→ EXERCISE INSTRUCTIONS:
Pull every line containing the word "finishes" from the records.

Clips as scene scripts
*****

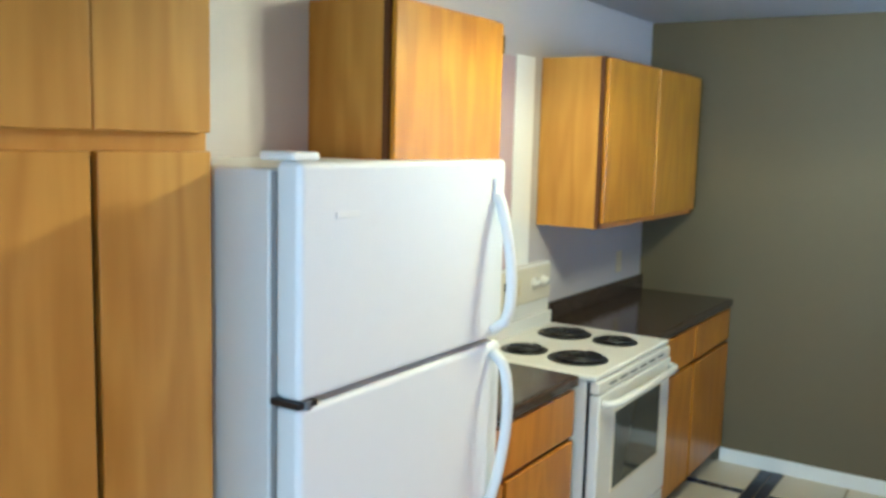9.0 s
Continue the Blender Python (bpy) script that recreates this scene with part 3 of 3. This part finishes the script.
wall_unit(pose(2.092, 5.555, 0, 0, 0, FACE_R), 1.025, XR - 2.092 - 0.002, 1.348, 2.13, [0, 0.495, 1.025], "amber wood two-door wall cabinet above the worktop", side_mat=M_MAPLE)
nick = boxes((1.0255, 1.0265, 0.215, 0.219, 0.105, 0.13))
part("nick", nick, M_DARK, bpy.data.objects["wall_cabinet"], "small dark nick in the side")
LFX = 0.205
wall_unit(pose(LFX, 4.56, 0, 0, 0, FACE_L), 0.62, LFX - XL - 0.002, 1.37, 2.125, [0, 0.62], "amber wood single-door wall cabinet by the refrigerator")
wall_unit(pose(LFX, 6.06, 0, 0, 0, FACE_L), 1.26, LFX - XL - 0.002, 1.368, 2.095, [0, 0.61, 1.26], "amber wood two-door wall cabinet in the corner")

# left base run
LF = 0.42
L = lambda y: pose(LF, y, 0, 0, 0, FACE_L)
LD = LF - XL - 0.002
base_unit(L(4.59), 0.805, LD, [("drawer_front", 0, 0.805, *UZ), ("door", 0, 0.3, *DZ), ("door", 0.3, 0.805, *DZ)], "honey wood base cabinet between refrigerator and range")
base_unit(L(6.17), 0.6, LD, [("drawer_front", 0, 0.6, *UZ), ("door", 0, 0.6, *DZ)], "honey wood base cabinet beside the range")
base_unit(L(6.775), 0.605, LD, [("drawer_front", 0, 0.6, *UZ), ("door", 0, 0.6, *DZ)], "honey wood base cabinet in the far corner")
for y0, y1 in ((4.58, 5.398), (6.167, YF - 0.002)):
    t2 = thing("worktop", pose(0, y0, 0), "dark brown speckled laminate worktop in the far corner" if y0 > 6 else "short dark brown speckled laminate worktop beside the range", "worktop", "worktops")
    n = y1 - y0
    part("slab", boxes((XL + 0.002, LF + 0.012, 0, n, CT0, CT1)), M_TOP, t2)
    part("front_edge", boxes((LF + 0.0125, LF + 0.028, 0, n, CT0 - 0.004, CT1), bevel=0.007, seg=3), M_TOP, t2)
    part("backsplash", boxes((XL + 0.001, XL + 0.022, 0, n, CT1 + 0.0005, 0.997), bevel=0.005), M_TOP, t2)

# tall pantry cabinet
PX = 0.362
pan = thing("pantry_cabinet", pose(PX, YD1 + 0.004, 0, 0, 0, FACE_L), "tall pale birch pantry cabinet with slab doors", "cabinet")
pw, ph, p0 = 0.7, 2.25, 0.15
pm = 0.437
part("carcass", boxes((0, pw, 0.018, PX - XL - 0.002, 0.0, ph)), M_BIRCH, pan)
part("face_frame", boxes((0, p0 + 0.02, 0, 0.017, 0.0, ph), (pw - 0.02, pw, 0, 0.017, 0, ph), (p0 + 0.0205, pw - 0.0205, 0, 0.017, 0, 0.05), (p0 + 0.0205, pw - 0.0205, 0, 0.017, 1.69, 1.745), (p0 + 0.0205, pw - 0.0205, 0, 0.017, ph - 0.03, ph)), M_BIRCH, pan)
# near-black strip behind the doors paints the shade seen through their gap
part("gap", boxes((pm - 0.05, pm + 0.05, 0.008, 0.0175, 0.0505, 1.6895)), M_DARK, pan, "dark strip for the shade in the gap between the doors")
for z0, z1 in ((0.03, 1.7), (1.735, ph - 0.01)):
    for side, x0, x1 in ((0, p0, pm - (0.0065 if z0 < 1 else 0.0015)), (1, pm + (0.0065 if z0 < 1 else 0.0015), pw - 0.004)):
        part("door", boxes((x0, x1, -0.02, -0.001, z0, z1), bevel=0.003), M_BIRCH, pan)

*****

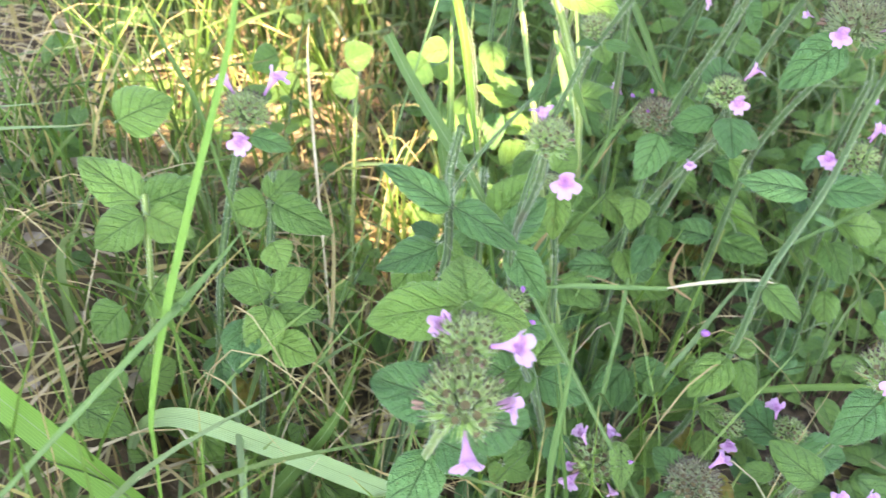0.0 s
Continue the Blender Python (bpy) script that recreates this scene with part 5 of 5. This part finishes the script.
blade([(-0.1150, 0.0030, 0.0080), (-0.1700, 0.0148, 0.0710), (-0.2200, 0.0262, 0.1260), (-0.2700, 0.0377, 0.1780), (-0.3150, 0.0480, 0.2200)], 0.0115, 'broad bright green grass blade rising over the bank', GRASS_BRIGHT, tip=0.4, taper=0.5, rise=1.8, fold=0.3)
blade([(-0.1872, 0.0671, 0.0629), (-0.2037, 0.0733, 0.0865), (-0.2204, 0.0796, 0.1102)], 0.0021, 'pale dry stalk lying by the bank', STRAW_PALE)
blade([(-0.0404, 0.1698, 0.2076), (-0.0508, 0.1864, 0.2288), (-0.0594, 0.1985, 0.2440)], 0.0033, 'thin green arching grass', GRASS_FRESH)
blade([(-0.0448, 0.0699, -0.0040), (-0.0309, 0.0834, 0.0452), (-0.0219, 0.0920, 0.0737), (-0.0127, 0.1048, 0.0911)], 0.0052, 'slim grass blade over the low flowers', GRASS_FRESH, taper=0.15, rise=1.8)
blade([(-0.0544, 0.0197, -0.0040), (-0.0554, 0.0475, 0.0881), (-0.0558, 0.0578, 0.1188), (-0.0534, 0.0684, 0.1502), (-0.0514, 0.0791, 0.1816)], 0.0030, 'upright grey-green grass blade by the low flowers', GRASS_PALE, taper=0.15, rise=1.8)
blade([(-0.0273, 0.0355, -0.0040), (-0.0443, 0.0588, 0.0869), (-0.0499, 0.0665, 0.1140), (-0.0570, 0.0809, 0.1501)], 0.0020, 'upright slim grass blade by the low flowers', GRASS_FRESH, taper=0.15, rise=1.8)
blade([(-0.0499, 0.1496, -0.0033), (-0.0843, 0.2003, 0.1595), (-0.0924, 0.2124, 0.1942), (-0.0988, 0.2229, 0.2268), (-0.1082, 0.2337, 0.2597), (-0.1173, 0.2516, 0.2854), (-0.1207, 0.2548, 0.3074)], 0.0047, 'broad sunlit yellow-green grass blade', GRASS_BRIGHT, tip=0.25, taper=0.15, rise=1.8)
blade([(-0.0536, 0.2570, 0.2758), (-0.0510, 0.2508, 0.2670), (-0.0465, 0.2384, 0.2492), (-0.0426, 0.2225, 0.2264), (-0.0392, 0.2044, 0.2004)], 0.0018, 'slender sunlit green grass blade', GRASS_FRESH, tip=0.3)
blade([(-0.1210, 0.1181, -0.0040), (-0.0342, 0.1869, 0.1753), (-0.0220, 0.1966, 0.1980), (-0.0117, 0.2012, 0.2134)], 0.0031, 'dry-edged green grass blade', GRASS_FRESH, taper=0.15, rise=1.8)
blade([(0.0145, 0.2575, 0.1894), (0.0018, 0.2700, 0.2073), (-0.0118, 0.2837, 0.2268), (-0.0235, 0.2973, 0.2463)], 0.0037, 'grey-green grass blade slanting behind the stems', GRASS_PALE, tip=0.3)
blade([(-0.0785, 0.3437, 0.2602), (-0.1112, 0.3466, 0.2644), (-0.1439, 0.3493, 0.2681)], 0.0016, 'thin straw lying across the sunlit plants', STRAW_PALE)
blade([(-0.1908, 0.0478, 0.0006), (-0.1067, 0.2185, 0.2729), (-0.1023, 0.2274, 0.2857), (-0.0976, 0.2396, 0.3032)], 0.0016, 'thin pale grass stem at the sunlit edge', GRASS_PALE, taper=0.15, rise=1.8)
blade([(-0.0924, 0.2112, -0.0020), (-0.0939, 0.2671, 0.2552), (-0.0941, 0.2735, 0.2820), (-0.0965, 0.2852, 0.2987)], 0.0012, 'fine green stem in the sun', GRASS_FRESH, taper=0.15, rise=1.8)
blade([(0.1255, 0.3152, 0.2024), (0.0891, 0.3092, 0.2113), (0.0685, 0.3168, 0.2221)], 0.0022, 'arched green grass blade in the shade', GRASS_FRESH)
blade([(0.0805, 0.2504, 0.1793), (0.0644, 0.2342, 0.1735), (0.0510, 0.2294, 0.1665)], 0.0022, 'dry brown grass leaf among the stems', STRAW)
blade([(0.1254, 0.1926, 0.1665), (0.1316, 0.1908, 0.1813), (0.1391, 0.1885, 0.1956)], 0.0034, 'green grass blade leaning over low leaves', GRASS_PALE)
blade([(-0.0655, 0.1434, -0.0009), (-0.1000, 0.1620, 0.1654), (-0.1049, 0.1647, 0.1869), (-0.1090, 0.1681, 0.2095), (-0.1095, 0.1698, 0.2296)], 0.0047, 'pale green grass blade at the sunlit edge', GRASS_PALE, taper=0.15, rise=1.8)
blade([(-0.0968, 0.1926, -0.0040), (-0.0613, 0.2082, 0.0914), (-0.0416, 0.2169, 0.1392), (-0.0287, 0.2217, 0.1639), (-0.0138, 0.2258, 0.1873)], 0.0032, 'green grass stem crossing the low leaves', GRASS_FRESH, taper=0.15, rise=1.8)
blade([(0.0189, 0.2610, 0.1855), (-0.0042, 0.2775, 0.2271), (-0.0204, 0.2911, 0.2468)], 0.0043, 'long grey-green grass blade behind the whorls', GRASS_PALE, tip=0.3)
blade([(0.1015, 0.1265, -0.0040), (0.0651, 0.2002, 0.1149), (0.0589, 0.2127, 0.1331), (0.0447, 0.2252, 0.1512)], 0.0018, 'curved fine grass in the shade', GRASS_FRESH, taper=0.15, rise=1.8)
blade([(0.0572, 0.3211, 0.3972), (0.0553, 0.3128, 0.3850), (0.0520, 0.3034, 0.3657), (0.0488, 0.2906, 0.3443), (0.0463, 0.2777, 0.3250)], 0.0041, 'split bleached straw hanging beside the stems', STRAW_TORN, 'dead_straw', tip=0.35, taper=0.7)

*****

→ EXPECTED OUTPUT:
Continue the Blender Python (bpy) script that recreates this scene with part 3 of 3. This part finishes the script.
Continue the Blender Python (bpy) script that recreates this scene with part 5 of 5. This part finishes the script.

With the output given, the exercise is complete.